The public sense is that money and political power have corrupted science, and some scientists agree. Unhappily, we have a recent example in Virginia.
On July 31, 2009, scientists published a report on a five-year study of oyster-restoration techniques in Chesapeake Bay. The Virginia Institute of Marine Science (VIMS) conducted the study and worked in conjunction with the U.S. Corp of Engineers. The big finding:  The VIMS and Corps effort was producing 100 to 500 times as many oysters as normal Chesapeake Bay reefs – productivity equal to reefs of centuries past.

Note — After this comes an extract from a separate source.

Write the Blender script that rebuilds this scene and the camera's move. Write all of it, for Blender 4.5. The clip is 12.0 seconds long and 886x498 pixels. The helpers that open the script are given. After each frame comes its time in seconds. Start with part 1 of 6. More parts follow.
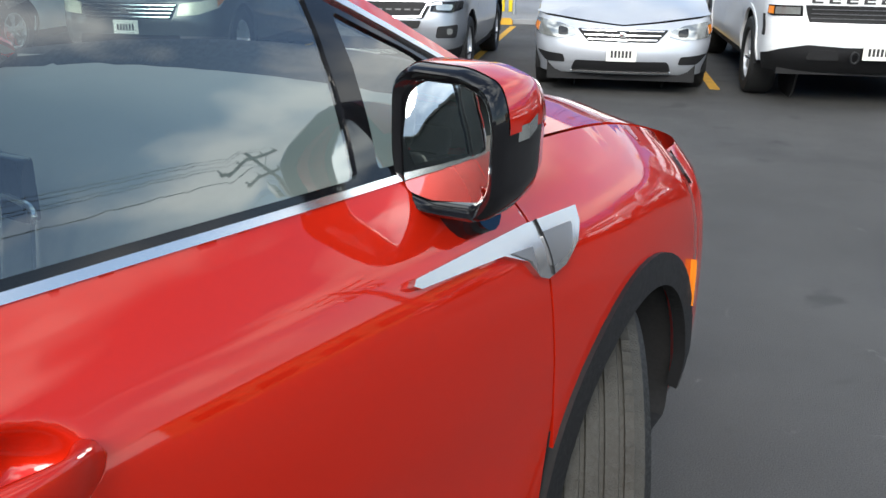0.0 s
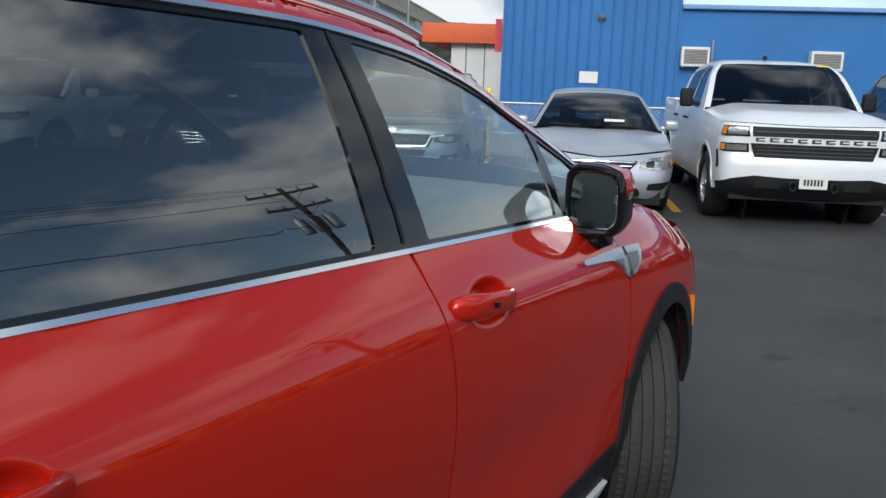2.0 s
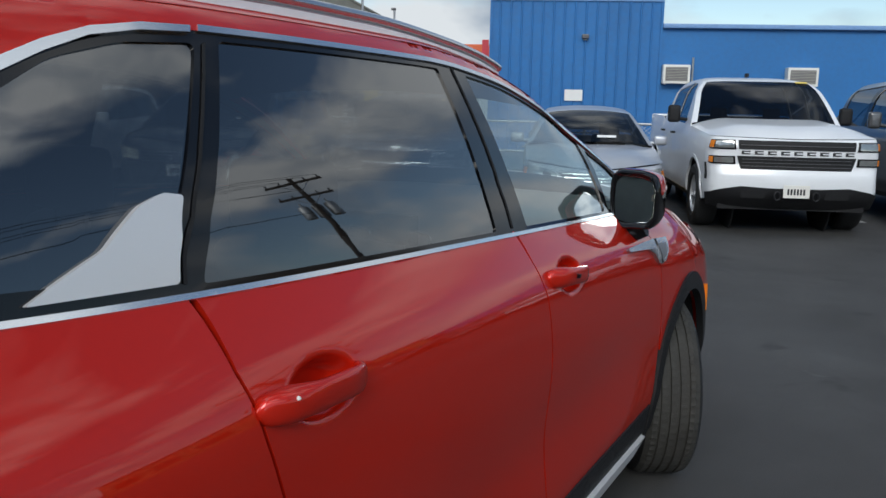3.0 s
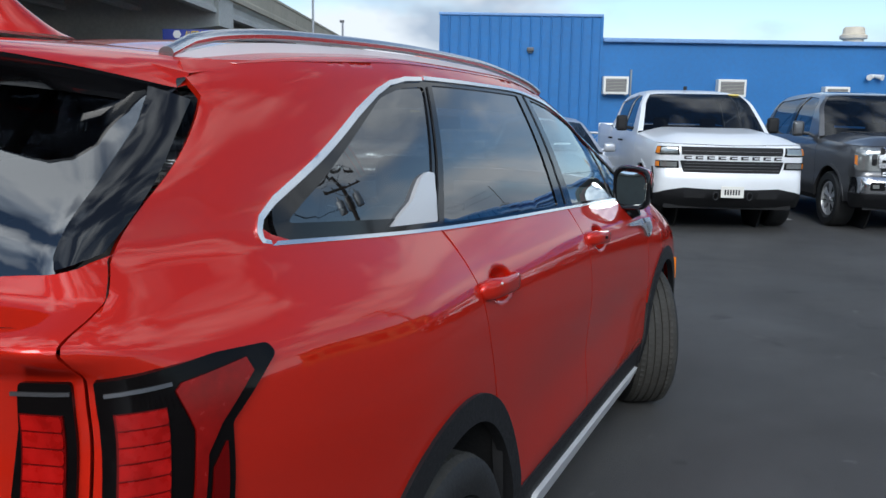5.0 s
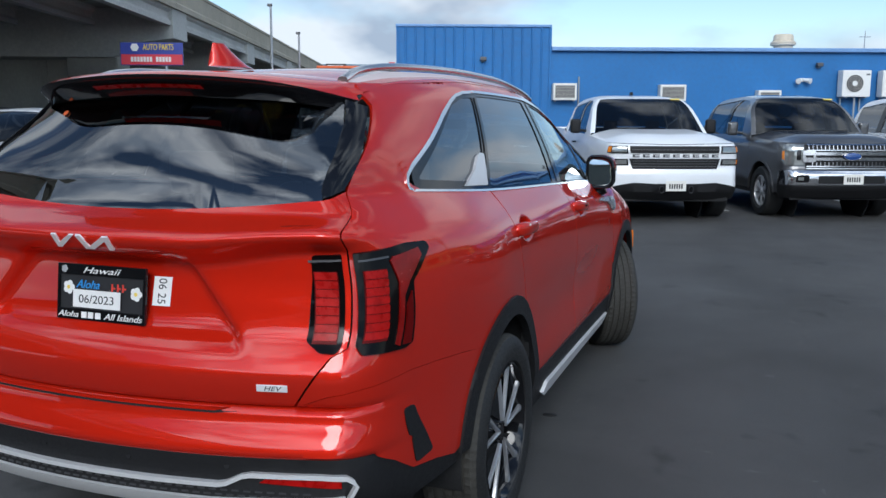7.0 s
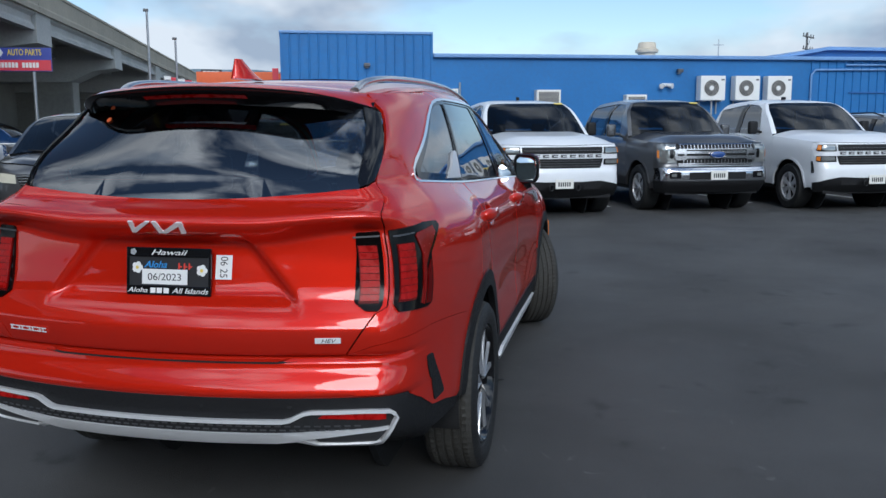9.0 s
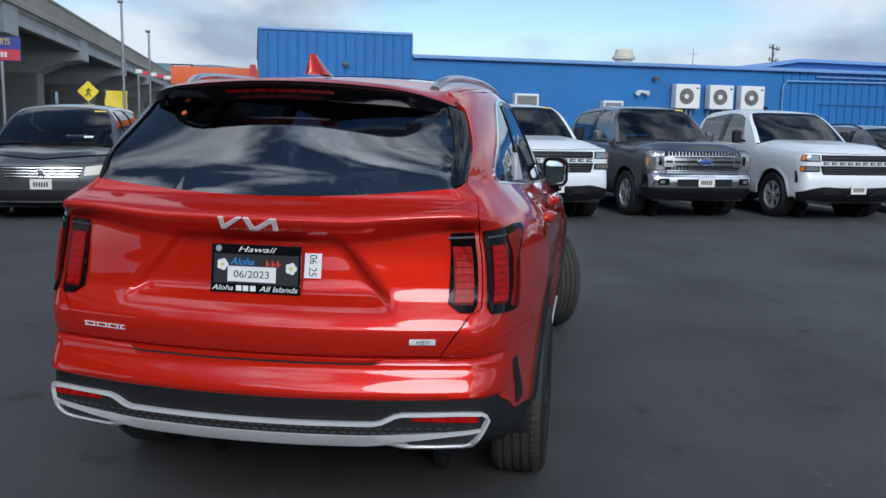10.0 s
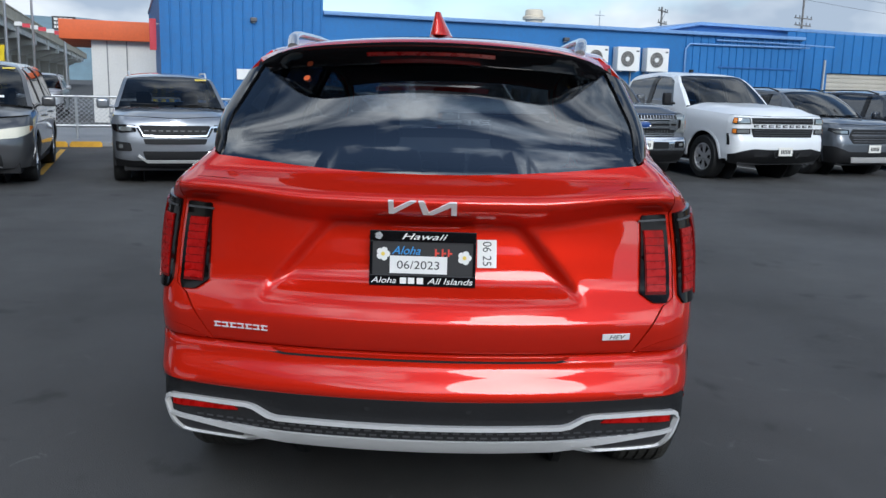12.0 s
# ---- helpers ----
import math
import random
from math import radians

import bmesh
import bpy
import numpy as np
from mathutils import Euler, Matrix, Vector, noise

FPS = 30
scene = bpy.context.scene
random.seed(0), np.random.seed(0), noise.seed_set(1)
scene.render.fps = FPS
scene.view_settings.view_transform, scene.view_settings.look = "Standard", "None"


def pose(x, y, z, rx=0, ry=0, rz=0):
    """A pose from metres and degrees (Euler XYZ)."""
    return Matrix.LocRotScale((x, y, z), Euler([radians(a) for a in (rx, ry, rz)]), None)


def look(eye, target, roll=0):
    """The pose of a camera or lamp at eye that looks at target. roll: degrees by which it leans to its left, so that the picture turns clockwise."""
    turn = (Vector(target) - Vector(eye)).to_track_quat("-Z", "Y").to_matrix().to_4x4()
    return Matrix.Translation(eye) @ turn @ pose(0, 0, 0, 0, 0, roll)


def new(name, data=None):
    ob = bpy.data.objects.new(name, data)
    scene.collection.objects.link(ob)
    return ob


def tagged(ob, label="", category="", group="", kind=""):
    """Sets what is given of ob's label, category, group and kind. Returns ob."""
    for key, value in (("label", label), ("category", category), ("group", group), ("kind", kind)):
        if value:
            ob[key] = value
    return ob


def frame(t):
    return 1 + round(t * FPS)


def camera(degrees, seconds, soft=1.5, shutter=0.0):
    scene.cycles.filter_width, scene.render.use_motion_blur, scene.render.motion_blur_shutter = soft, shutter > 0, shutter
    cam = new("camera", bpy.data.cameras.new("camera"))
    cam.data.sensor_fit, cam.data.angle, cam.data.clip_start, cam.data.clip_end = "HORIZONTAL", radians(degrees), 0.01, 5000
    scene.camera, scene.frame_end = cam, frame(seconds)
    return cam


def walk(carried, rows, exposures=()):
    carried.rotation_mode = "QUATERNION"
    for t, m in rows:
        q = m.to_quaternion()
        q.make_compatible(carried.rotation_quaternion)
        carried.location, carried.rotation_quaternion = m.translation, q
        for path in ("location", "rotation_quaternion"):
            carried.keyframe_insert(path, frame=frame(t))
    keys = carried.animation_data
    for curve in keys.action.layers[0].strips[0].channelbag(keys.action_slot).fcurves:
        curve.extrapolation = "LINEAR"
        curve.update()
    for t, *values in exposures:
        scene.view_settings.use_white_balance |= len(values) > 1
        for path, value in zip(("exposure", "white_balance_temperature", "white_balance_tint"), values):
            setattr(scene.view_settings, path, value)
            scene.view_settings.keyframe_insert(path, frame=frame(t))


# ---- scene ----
cam = camera(54.5, 12.0)
PATH = [
    (0, (1.452, 2.334, 1.449), (0.463, 3.94, 0.782), 0.6),
    (0.5, (1.528, 1.989, 1.48), (0.537, 3.64, 0.941), 1.2),
    (1, (1.624, 1.664, 1.502), (0.639, 3.342, 1.042), 1.4),
    (1.5, (1.62, 1.322, 1.513), (0.658, 3.019, 1.073), 1.4),
    (2, (1.658, 1.015, 1.513), (0.709, 2.734, 1.132), 1.9),
    (2.5, (1.72, 0.725, 1.533), (0.787, 2.459, 1.179), 1.6),
    (3, (1.653, 0.425, 1.518), (0.737, 2.171, 1.18), 1.2),
    (4.8, (1.656, -0.554, 1.523), (0.862, 1.254, 1.205), 1.1),
    (5, (1.664, -0.67, 1.535), (0.877, 1.141, 1.22), 1.1),
    (5.5, (1.725, -0.986, 1.531), (0.956, 0.835, 1.224), 1.3),
    (6, (1.698, -1.306, 1.538), (0.958, 0.529, 1.245), 1.3),
    (6.5, (1.693, -1.609, 1.538), (0.983, 0.238, 1.25), 0.8),
    (7, (1.773, -1.872, 1.509), (1.093, -0.015, 1.213), 0.2),
    (7.5, (1.705, -2.117, 1.511), (1.071, -0.242, 1.226), 0.5),
    (7.7, (1.653, -2.182, 1.502), (1.099, -0.281, 1.221), 0.7),
    (9.3, (1.422, -2.657, 1.501), (1.041, -0.715, 1.212), -0.1),
    (9.5, (1.305, -2.688, 1.511), (0.947, -0.742, 1.218), 0.2),
    (10, (1.078, -2.631, 1.494), (0.761, -0.677, 1.213), 1.1),
    (10.5, (0.842, -2.546, 1.508), (0.554, -0.587, 1.228), 1.8),
    (11, (0.519, -2.577, 1.513), (0.304, -0.613, 1.202), 2.5),
    (11.5, (0.299, -2.488, 1.495), (0.163, -0.522, 1.156), 2.3),
    (12, (0.128, -2.411, 1.506), (0.074, -0.445, 1.139), 1.5),
]
walk(cam, [(t, look(eye, target, roll)) for t, eye, target, roll in PATH],
     exposures=[(0, 2.02, 6750, 8), (0.5, 2.00, 6750, 8), (1.0, 1.88, 6750, 8), (1.5, 1.58, 6650, 8), (2.0, 1.12, 6500, 8), (2.5, 0.89, 6450, 8), (3.0, 0.86, 6400, 8), (5.0, 1.18, 6150, 8), (7.5, 1.08, 5950, 8), (9.5, 0.95, 5900, 8), (11.0, 1.09, 6050, 8), (12.0, 1.18, 6100, 8)])

# ---- world, sun, exposure ----
SUN_DIR = Vector((0.25, -0.78, 0.48)).normalized()
world = bpy.data.worlds.new("sky")
scene.world = world
world.use_nodes = True
wt = world.node_tree
wt.nodes.clear()


def link_chain(tree, a, out, b, inp):
    tree.links.new(a.outputs[out], b.inputs[inp])


CLOUD_AT = (0.3, 0.7, 0.2)


def sky_world():
    n = wt.nodes
    out, mixed = n.new("ShaderNodeOutputWorld"), n.new("ShaderNodeMixShader")
    sky = n.new("ShaderNodeTexSky")
    sky.sky_type, sky.sun_disc = "NISHITA", False
    sky.sun_elevation = math.asin(SUN_DIR.z)
    sky.sun_rotation = math.atan2(SUN_DIR.x, SUN_DIR.y)
    sky.dust_density, sky.ozone_density = 0.2, 2.0
    blue, cloud = n.new("ShaderNodeBackground"), n.new("ShaderNodeBackground")
    blue.inputs["Strength"].default_value = 0.06
    co, sep = n.new("ShaderNodeTexCoord"), n.new("ShaderNodeSeparateXYZ")
    link_chain(wt, co, "Generated", sep, 0)
    # heaps of cloud, flattened towards the horizon, with bright tops and grey feet
    flat = n.new("ShaderNodeMapping")
    flat.inputs["Scale"].default_value, flat.inputs["Location"].default_value = (1.0, 1.0, 2.0), CLOUD_AT
    link_chain(wt, co, "Generated", flat, 0)
    raised = n.new("ShaderNodeVectorMath")
    raised.operation, raised.inputs[1].default_value = "ADD", (0.0, -0.05, 0.11)
    link_chain(wt, flat, 0, raised, 0)
    big, above, small = (n.new("ShaderNodeTexNoise") for _ in range(3))
    for tex, size, detail in ((big, 2.3, 6.0), (above, 2.3, 3.0), (small, 5.5, 4.0)):
        tex.inputs["Scale"].default_value, tex.inputs["Detail"].default_value = size, detail
        tex.inputs["Roughness"].default_value, tex.inputs["Distortion"].default_value = 0.52, 0.12
        link_chain(wt, raised if tex is above else flat, 0, tex, "Vector")
    cover, shade = n.new("ShaderNodeValToRGB"), n.new("ShaderNodeValToRGB")
    cover.color_ramp.elements[0].position, cover.color_ramp.elements[1].position = 0.43, 0.56
    shade.color_ramp.elements[0].position, shade.color_ramp.elements[1].position = 0.36, 0.60
    shade.color_ramp.elements[0].color, shade.color_ramp.elements[1].color = (0.46, 0.54, 0.65, 1), (0.92, 0.96, 1.0, 1)
    # a white bank over the horizon, clear blue above it, broken cloud overhead
    bank, total = n.new("ShaderNodeValToRGB"), n.new("ShaderNodeMath")
    stops = bank.color_ramp.elements
    stops[0].position, stops[0].color = 0.0, (0.64, 0.64, 0.64, 1)
    stops[1].position, stops[1].color = 1.0, (0.45, 0.45, 0.45, 1)
    for at, value in ((0.065, 0.60), (0.118, 0.42), (0.20, 0.45), (0.30, 0.52), (0.45, 0.50), (0.70, 0.46)):
        stops.new(at).color = (value, value, value, 1)
    link_chain(wt, sep, "Z", bank, "Fac")
    shift = n.new("ShaderNodeMath")
    shift.operation, shift.inputs[1].default_value = "SUBTRACT", 0.5
    link_chain(wt, bank, 0, shift, 0)
    link_chain(wt, big, "Fac", total, 0)
    link_chain(wt, shift, 0, total, 1)
    link_chain(wt, total, 0, cover, "Fac")
    slope, tone = n.new("ShaderNodeMath"), n.new("ShaderNodeMath")
    slope.operation, tone.operation, tone.inputs[1].default_value = "SUBTRACT", "MULTIPLY_ADD", 0.9
    link_chain(wt, big, "Fac", slope, 0)
    link_chain(wt, above, "Fac", slope, 1)
    link_chain(wt, slope, 0, tone, 0)
    link_chain(wt, small, "Fac", tone, 2)
    low = n.new("ShaderNodeMath")
    low.operation, low.inputs[1].default_value = "MULTIPLY_ADD", 0.75
    link_chain(wt, shift, 0, low, 0)
    link_chain(wt, tone, 0, low, 2)
    link_chain(wt, low, 0, shade, "Fac")
    link_chain(wt, sky, 0, blue, "Color")
    link_chain(wt, shade, 0, cloud, "Color")
    # clouds brighten softly towards the veiled sun behind them
    dot, glow, lit = n.new("ShaderNodeVectorMath"), n.new("ShaderNodeMapRange"), n.new("ShaderNodeMath")
    dot.operation, dot.inputs[1].default_value = "DOT_PRODUCT", SUN_DIR
    link_chain(wt, co, "Generated", dot, 0)
    glow.inputs["From Min"].default_value, glow.inputs["From Max"].default_value = -0.4, 1.0
    lit.operation, lit.inputs[1].default_value = "POWER", 2.0
    link_chain(wt, dot, "Value", glow, 0)
    link_chain(wt, glow, 0, lit, 0)
    gain = n.new("ShaderNodeMath")
    gain.operation, gain.inputs[1].default_value, gain.inputs[2].default_value = "MULTIPLY_ADD", 1.15, 0.44
    link_chain(wt, lit, 0, gain, 0)
    link_chain(wt, gain, 0, cloud, "Strength")
    link_chain(wt, cover, 0, mixed, 0)
    link_chain(wt, blue, 0, mixed, 1)
    link_chain(wt, cloud, 0, mixed, 2)
    link_chain(wt, mixed, 0, out, 0)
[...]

Two weeks later, on August 16th, the Virginia Marine Resources Commission (VMRC) and local oystermen stuck a pin in the VIMS/Corps balloon. “State regulators and seafood industry leaders are attacking a new report that touts a breakthrough in Chesapeake Bay oyster restoration. They say the report’s authors, three local scientists, published misleading data in an attempt to secure millions of dollars in public money to advance their research.”


Money, really the source of the money and the competition for money – it may not skew the actual scientific process, but it can result in skewed reporting of results, especially media reports.  Fundamentally, the competition for grants or political power destroys trust in scientists.


As for oysters, I don’t know who to trust on this story because I haven’t read the science in detail. Keep in mind, the VMRC (the Commission) and the VIMS/Corps team (the Institute) compete for a shrinking pool of federal money for oyster restoration, hence an unwillingness to trust either one.
This isn’t the only instance where money and politics has had too much sway.


There was a time when State Climatologists were revered as neutral scientists and they were to be listened to, not lectured. Then climate change politics arrived, replacing science with faith-based pronouncements of gloom and doom. In the summer of 2007, Professor Patrick J. Michaels, the longtime state climatologist for Virginia, finally threw in the towel. Michaels retired after saying the position had become too politicized for him to function.


More recently, the Governor’s Climate Change Commission refused to examine the status of the underlying climate science, depending instead on politically acceptable out of date international reports. The Commission even refused to allow a letter from the minority within the Commission that wished to at least draw attention to questions about the science and the economics upon which the Commission had to rely in order to make reliable recommendations. In so doing, the Commission destroyed the public’s trust.


So, what do we do?


It’s time to establish a science court – a real one that is paid to be neutral and is staffed by scientists and analysts that have absolutely no connection to a political party, sources of scientific funding, institutions that receive these grants, activists of any persuasion or any other source of influence. If you ever worked for, or been funded by one of these sources of influence, you don’t get to be on the court. We need an independent body headed by a professional director with a long term, and not subject to the whims of a politician. Professionals who can’t be fired without just cause, people who stand apart from the politics and the competition for money.


A Governor that wants to gain the public trust, that wants the public to trust his scientific agencies, that wants the public to trust his decisions on public budget decisions involving energy, the environment and other scientific and analysis-based investments – that Governor would appoint a science court and would make them entirely independent of political influence.


It’s time again for someone to gain the confidence to say “I trust you.”